— start —

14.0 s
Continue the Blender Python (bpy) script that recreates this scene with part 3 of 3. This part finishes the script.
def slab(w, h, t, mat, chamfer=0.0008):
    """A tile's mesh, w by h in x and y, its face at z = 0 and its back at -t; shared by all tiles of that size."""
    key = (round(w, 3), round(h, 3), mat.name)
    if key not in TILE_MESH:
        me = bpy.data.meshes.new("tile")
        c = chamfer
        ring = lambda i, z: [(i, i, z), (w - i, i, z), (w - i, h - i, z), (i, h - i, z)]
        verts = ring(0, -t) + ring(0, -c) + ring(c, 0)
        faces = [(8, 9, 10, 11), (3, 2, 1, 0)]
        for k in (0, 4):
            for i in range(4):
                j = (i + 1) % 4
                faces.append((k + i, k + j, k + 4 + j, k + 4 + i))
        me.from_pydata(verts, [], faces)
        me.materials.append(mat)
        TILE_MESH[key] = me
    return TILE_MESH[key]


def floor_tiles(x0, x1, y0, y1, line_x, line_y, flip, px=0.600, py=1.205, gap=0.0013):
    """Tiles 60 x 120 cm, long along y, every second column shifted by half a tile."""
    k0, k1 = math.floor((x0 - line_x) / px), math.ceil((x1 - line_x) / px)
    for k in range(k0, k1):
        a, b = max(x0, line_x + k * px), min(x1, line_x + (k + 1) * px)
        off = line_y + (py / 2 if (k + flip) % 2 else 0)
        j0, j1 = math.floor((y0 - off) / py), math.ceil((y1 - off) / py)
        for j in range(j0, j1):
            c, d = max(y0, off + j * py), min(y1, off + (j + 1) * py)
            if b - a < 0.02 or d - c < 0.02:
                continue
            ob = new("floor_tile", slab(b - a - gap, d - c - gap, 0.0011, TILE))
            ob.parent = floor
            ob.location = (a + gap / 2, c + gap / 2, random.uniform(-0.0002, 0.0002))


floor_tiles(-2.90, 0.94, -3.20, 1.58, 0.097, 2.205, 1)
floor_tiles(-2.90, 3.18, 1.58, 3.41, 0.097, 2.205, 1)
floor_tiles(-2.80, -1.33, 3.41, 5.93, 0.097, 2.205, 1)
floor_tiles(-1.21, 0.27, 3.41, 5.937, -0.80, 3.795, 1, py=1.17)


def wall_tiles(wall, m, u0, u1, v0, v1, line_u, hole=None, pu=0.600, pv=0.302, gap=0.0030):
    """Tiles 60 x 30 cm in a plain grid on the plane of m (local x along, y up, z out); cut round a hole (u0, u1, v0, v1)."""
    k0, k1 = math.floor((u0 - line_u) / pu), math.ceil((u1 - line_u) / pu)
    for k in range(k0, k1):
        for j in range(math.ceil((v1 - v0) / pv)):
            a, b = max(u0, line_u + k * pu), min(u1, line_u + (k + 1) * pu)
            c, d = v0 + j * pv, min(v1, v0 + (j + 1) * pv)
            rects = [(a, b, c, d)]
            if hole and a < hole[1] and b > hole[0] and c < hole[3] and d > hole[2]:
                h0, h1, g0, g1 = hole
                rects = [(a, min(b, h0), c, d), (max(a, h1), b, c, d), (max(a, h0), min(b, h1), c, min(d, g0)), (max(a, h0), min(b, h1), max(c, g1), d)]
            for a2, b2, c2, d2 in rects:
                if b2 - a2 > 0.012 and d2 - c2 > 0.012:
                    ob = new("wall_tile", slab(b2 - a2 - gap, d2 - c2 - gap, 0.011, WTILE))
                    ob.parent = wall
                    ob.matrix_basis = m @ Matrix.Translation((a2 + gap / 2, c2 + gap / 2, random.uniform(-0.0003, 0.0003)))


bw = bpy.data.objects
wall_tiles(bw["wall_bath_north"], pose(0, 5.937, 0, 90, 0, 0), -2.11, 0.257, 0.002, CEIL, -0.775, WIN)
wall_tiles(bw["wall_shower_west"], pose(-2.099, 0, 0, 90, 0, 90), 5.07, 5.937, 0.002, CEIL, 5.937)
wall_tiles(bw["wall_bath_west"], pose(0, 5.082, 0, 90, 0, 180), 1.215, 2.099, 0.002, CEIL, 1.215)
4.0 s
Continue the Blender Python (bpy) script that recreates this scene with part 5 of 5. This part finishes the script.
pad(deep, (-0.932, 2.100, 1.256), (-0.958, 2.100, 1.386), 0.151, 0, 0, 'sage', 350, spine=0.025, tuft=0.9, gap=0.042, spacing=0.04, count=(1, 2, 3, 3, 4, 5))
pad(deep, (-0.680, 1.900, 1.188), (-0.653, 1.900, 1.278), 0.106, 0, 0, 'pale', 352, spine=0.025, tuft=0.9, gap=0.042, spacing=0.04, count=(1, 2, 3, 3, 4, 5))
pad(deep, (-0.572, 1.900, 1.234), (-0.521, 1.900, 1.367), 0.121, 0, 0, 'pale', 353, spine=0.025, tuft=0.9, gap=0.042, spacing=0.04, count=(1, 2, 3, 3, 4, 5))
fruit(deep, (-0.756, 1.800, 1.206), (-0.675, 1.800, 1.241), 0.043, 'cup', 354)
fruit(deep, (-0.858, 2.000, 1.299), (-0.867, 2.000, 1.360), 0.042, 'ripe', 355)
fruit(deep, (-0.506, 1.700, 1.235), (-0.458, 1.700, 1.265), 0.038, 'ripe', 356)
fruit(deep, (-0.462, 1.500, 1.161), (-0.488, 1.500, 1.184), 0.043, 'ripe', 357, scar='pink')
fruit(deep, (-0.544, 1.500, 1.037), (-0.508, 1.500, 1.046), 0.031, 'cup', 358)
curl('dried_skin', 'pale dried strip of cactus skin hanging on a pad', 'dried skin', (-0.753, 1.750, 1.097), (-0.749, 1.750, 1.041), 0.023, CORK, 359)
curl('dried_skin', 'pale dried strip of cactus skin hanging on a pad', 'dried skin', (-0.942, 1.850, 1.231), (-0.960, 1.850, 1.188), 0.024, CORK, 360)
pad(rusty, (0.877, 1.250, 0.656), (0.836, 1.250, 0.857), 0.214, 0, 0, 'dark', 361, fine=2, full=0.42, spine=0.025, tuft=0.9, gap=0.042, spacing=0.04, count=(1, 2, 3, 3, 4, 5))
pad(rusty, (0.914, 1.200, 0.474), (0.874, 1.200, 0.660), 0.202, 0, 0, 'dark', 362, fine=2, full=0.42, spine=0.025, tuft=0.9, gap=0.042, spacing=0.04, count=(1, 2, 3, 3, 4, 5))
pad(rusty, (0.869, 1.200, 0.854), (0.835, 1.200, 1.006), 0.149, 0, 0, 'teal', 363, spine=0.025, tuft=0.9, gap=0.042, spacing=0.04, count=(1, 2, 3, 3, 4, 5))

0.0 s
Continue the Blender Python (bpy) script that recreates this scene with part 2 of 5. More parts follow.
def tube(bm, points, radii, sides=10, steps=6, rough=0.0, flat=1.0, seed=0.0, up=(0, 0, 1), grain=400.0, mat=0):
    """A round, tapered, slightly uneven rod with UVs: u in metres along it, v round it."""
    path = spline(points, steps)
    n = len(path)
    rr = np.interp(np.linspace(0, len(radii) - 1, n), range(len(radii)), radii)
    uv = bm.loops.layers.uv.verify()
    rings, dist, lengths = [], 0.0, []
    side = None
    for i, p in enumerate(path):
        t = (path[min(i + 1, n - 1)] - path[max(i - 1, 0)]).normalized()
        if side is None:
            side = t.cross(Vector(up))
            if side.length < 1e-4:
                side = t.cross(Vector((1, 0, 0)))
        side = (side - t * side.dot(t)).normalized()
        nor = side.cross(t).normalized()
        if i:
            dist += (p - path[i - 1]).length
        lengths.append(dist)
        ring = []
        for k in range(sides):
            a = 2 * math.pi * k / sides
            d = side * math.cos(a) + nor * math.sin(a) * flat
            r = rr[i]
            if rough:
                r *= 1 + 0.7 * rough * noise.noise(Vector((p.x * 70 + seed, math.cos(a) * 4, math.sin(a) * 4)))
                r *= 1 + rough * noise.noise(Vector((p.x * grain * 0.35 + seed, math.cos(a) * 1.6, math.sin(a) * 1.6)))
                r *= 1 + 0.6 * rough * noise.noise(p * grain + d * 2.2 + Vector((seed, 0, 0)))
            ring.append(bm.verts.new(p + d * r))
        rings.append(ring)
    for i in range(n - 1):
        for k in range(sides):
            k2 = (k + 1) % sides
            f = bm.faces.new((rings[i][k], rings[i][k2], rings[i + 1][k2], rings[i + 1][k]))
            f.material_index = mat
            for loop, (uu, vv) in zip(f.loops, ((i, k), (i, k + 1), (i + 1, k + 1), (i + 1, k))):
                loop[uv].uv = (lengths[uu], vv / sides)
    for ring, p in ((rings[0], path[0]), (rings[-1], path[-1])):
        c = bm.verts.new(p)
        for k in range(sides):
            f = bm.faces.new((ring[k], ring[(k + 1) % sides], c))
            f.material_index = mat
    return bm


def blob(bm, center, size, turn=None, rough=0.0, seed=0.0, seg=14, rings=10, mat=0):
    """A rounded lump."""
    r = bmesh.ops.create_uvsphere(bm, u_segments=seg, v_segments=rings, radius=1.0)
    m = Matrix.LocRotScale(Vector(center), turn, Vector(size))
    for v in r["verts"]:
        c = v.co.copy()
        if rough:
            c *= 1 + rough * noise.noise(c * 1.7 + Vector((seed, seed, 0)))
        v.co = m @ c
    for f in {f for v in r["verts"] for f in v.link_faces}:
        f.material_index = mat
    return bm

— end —

> _WHAT TO PRODUCE_
This exercise asks for the lines from the line with "3. This part finishes the script." to the line with "floor_tiles(-1.21, 0.27, 3.41, 5.937, -0.80, 3.795, 1, py=1.17)", both lines included, set down exactly and with nothing else.

> _WRITTEN ANSWER_
Continue the Blender Python (bpy) script that recreates this scene with part 3 of 3. This part finishes the script.
def slab(w, h, t, mat, chamfer=0.0008):
    """A tile's mesh, w by h in x and y, its face at z = 0 and its back at -t; shared by all tiles of that size."""
    key = (round(w, 3), round(h, 3), mat.name)
    if key not in TILE_MESH:
        me = bpy.data.meshes.new("tile")
        c = chamfer
        ring = lambda i, z: [(i, i, z), (w - i, i, z), (w - i, h - i, z), (i, h - i, z)]
        verts = ring(0, -t) + ring(0, -c) + ring(c, 0)
        faces = [(8, 9, 10, 11), (3, 2, 1, 0)]
        for k in (0, 4):
            for i in range(4):
                j = (i + 1) % 4
                faces.append((k + i, k + j, k + 4 + j, k + 4 + i))
        me.from_pydata(verts, [], faces)
        me.materials.append(mat)
        TILE_MESH[key] = me
    return TILE_MESH[key]


def floor_tiles(x0, x1, y0, y1, line_x, line_y, flip, px=0.600, py=1.205, gap=0.0013):
    """Tiles 60 x 120 cm, long along y, every second column shifted by half a tile."""
    k0, k1 = math.floor((x0 - line_x) / px), math.ceil((x1 - line_x) / px)
    for k in range(k0, k1):
        a, b = max(x0, line_x + k * px), min(x1, line_x + (k + 1) * px)
        off = line_y + (py / 2 if (k + flip) % 2 else 0)
        j0, j1 = math.floor((y0 - off) / py), math.ceil((y1 - off) / py)
        for j in range(j0, j1):
            c, d = max(y0, off + j * py), min(y1, off + (j + 1) * py)
            if b - a < 0.02 or d - c < 0.02:
                continue
            ob = new("floor_tile", slab(b - a - gap, d - c - gap, 0.0011, TILE))
            ob.parent = floor
            ob.location = (a + gap / 2, c + gap / 2, random.uniform(-0.0002, 0.0002))


floor_tiles(-2.90, 0.94, -3.20, 1.58, 0.097, 2.205, 1)
floor_tiles(-2.90, 3.18, 1.58, 3.41, 0.097, 2.205, 1)
floor_tiles(-2.80, -1.33, 3.41, 5.93, 0.097, 2.205, 1)
floor_tiles(-1.21, 0.27, 3.41, 5.937, -0.80, 3.795, 1, py=1.17)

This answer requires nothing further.